In 2013, they captured 70 desert bighorn sheep in eight of those populations. Sixty percent of them had antibodies to Mycoplasma ovipneumoniae, the pathogen that causes the respiratory diseases. In four subsequent years of capturing bighorn sheep in up to 12 of those regions, between 12% and 15% had the antibodies. While the percentage of bighorn with antibodies has declined across most populations since 2013, the researchers continue to identify additional ranges where the pathogen has been present.
The researchers also tested blood samples that had been collected from desert bighorn sheep during the 1980s, 1990s and 2000s. The samples they tested, which are archived by the California Department of Fish and Wildlife, only represented four of the 16 populations.
The researchers found evidence that bighorn sheep in those populations had been exposed to that pathogen in all three of those decades, leading them to question whether the antibodies were to the same strain as that observed during the 2013 outbreak or a less virulent strain. In one case, a population with evidence of exposure in 1989-90 appeared to have cleared the pathogen several years later, with subsequent tests failing to detect exposure until the 2013 outbreak.
“The findings in the paper show the importance of a sustained effort to collect data from these desert bighorn sheep,” Epps said. “The data really help us understand what is happening with these populations so that we can make sure they survive.”
In addition to Epps and Shirkey, authors of the paper are: Annette Roug (shared first author), Thomas Besser, Vernon C. Bleich, Neal Darby, Daniella Dekelaita, Nathan Galloway, Ben Gonzales, Debra Hughson, Lora Konde, Ryan Monello, Paige R. Prentice, Regina Vu, John Wehausen, Brandon Munk (shared senior author) and Jenny Powers (shared senior author.)
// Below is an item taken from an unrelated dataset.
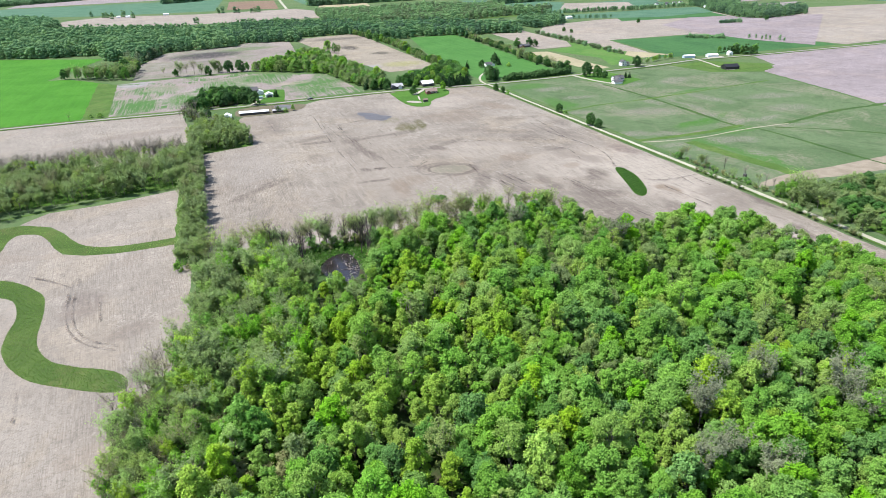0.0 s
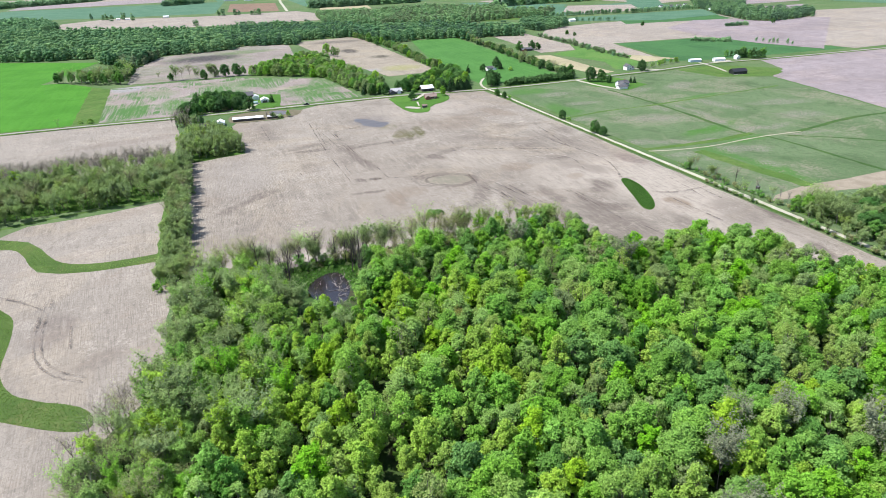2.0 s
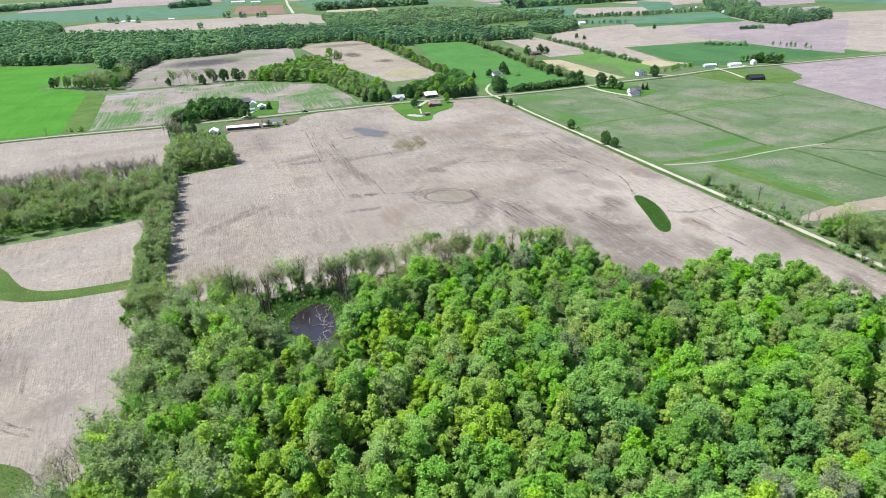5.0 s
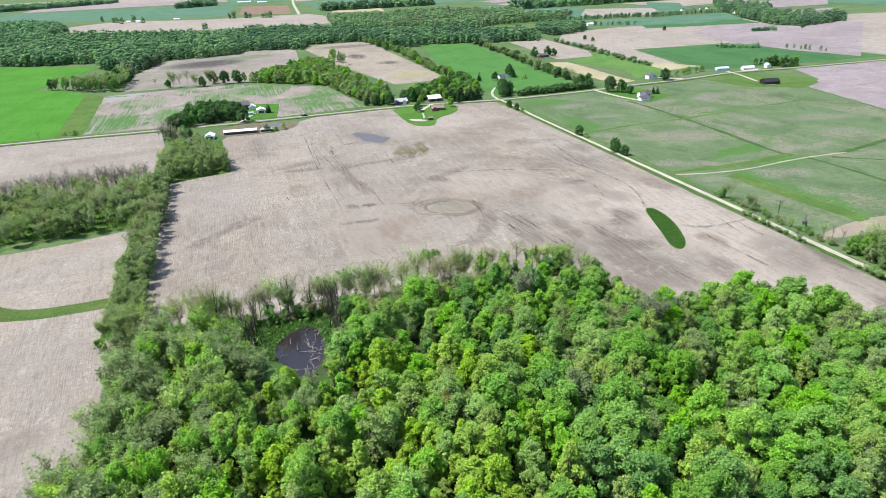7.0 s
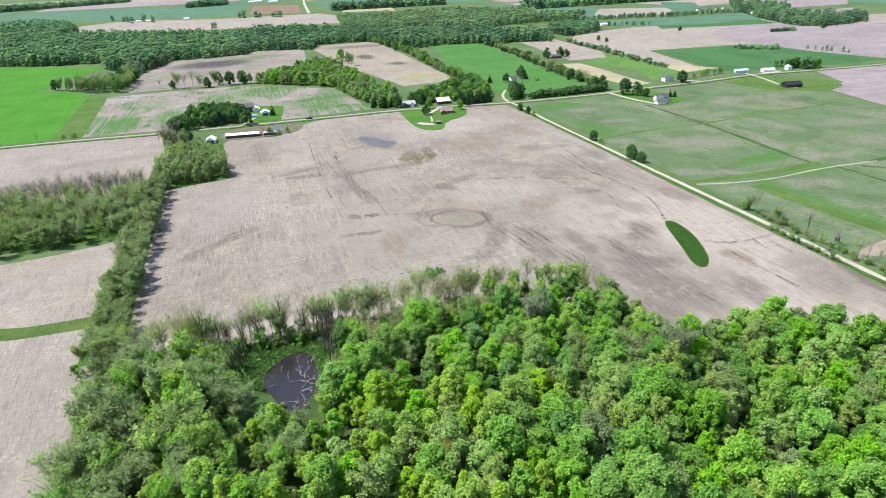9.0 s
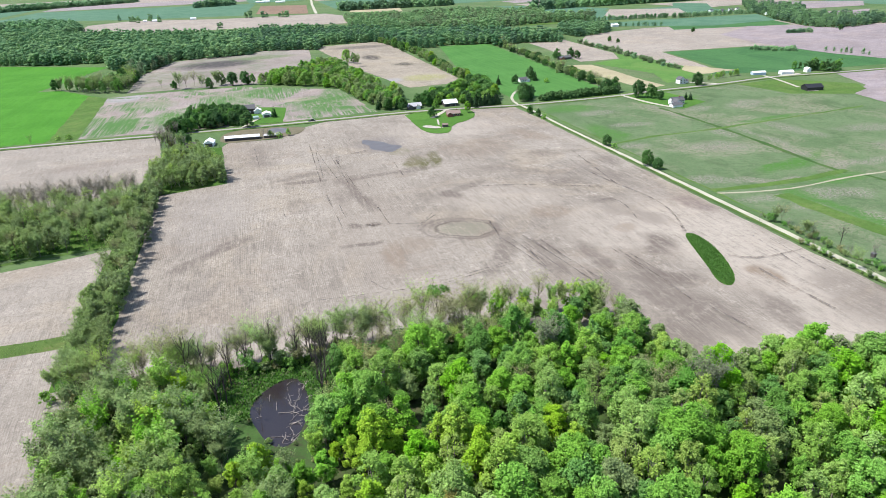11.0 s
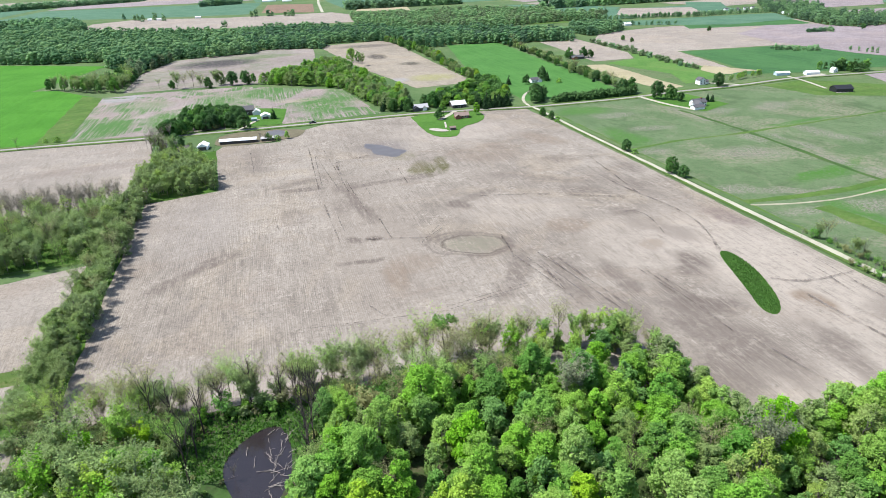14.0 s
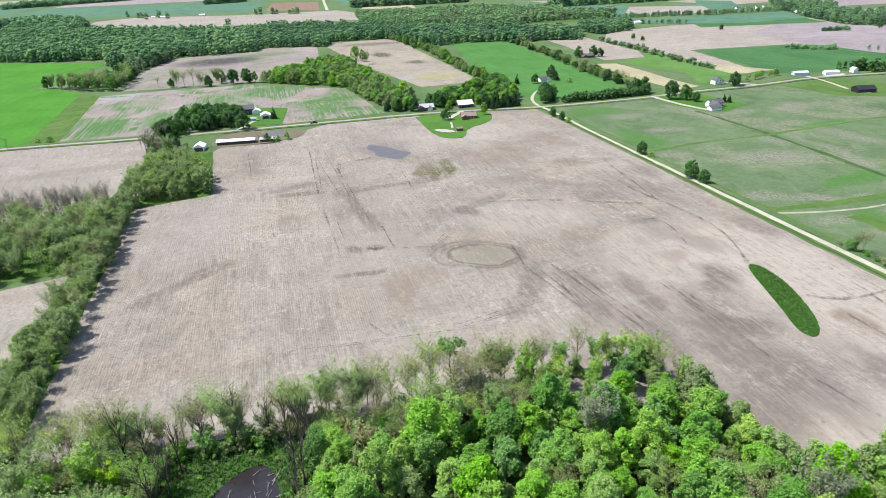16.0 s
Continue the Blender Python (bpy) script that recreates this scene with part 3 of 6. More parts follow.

Funding for the research was provided by California Department of Fish and Game Federal Aid in Wildlife Restoration Project, Boone and Crockett Club, California Association of Professional Scientists, Foundation for North American Wild Sheep, National Rifle Association, Safari Club International, San Bernardino County Fish and Game Commission, Society for the Conservation of Bighorn Sheep, U.S. Department of Interior Bureau of Land Management, California Department of Fish and Wildlife, National Park Service, Oregon State University, Nevada Department of Wildlife, California Chapter of the Wild Sheep Foundation and the Desert Bighorn Council.